The team looked at the win-loss records of 327 NCAA Division I men’s basketball teams from 2004-2008, a total of 20,000 games. Each team was treated as a species that is part of a college basketball community, similar to a jungle or river system. A team’s win or loss would be analogous to an individual’s survival or death. Warren said the basketball analogy was a very good fit for their experiment because it supported existing assumptions about ecological communities.
“Any community can only support so many individuals,” he said. “If you get more of one species you have to lose some of another species, so that makes the sports analogy actually work even better.”
Both Warren and David Skelly, School of Forestry professor and a contributing author, said they were surprised at how clear the patterns of basketball fit with the abundance of species in a community.
But the paper’s findings revealed that the exact same win-loss pattern appeared whether or not a basketball team’s outcomes were driven by random selection or by competitive exchange. The results supported the team’s hypothesis that scientists can’t infer anything from model-based theoretical patterns, Warren said.
“It’s kind of like looking at a cloud and interpreting it and saying it has meaning,” Warren said, adding that any large data set of numbers will generate the same pattern. “It’s just numbers [that have] nothing to do with ecology or college basketball.”
Skelly agreed, saying that the overarching message is that scientists can’t use theoretical models as a shortcut to explain species abundance distribution patterns. Instead, scientists may need to conduct their experiments by manipulating real-life communities, he said.
Warren said he and his team are the “jerks” who claim that ecologists are wasting valuable time and money overanalyzing these patterns and their significance to species diversity. This mindset is not new in the ecology world — the idea has existed for decades but few have adopted it, he said.

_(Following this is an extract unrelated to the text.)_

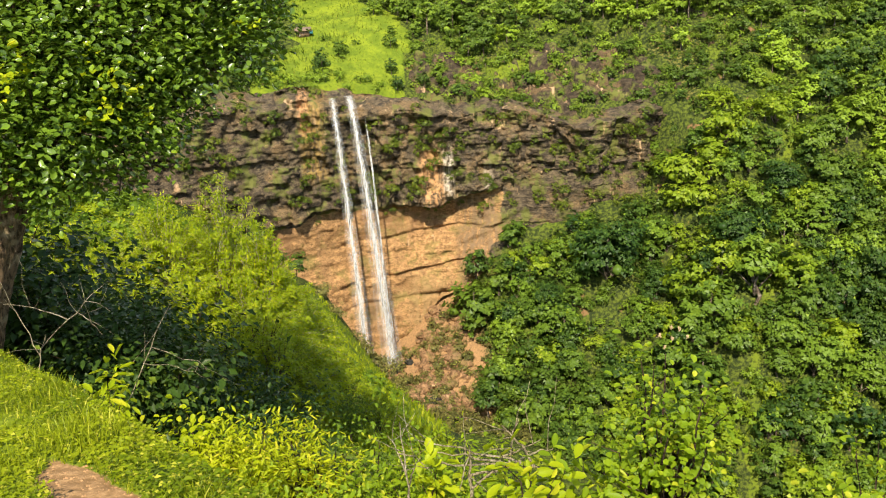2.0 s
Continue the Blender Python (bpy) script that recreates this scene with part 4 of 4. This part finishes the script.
def shrub(name, shape, leaf, label, group, m, category="shrub", stalk=None):
    crown, wood = shape
    ob = new(name)
    part("branchwork", mesh_of("branchwork", *wood, stalk or STALK, smooth=True), ob)
    part("leaves", mesh_of("leaves", *crown, leaf), ob)
    ob.matrix_basis = m
    return tagged(ob, label, category, group)


def on_ground(x, y, up=0.0):
    return (x, y, float(height(x, y)) + up)


def plume(wide, tall, stems, per, size):
    """A great feathery shrub: pale stems that fork low, arching sprays hung with fine leaflets."""
    wood, spots, ways = [], [], []
    for n in range(5):
        a = n * 1.26 + 0.4
        wood.append(tube(bend((0, 0, -0.5), (math.cos(a) * wide * 0.10, math.sin(a) * wide * 0.10, tall * 0.62), 0.0, 7, 0.03), np.linspace(0.06, 0.018, 7), 5))
    for _ in range(stems):
        a, q = rng.random() * 6.283, math.sqrt(rng.random())
        tip = np.array([math.cos(a) * q * wide / 2, math.sin(a) * q * wide / 2, tall * (1.0 - 0.72 * q**1.7) * rng.uniform(0.72, 1.05)])
        root = tip * (0.3, 0.3, 0.0) + (0, 0, tip[2] * 0.55)
        line = bend(root, tip, tall * 0.09, 9, 0.03)
        wood.append(tube(line[::2], np.linspace(0.012, 0.003, 5), 3))
        pick = rng.uniform(2.5, 8.0, per)
        k = pick.astype(int).clip(0, 7)
        f = (pick - k)[:, None]
        spots.append(line[k] * (1 - f) + line[k + 1] * f + rng.normal(0, 0.055, (per, 3)) * (1, 1, 0.7))
        ways.append(np.repeat(unit(line[8] - line[5])[None], per, 0))
    p, d = np.concatenate(spots), np.concatenate(ways)
    normal = unit(rng.normal(0, 0.35, p.shape) + unit(p - (0, 0, tall * 0.35)) * 0.5 + (0, 0, 0.6))
    way = unit(d * (0.8, 0.8, 0.3) + rng.normal(0, 0.45, p.shape) - (0, 0, 0.45))
    s = size * rng.uniform(0.6, 1.4, len(p))
    return leaf_chips(p, way, normal, s, s * 0.48), joined(wood)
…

But other ecology experts said they still believe that theoretical patterns alongside field data help provide a clear picture of ecological patterns.
Brown University professor Mark Bertness said that field ecologists and experts in theoretical statistics rely on each other’s research to come up with stronger findings.
“Both things are complementary. … I don’t think it’s an either-or situation,” Maria Uriarte, assistant professor at Columbia University, said.
Warren came up with the idea for this project after spending six months searching for a cause to explain said ecological patterns.
Warren — a self-proclaimed “college basketball nut” — said he decided to use college basketball outcomes because of the way competition drives wins and losses in sports. He explained that a few good teams dominate the basketball community while many more bad teams struggle to improve, an occurrence that is seen in nature among competing species.
It was difficult to convince other scientists to pursue his idea, Warren said. Assistant forestry professor and co-author Mark Bradford said his close relationship with Warren motivated him to listen to an otherwise far-fetched idea.
“Rather than asking whether he was crazy … I smiled and said, ‘Okay, let’s hear this crazy idea,’” Bradford said.
But Yosefa Greenfield, captain of the Yale women’s basketball team, said she believes it is reasonable to link basketball and ecological diversity because dominant teams possess more successful traits, as dominant species do in the wild.
“The better teams usually have better coaches, better players, better facilities …” she said. “We have to adapt to who we are playing [and] use different strategies to play different teams in order to win.”
The paper, titled “Universal Ecological Patterns in College Basketball Communities,” will be published in the scientific journal PloS One later this month.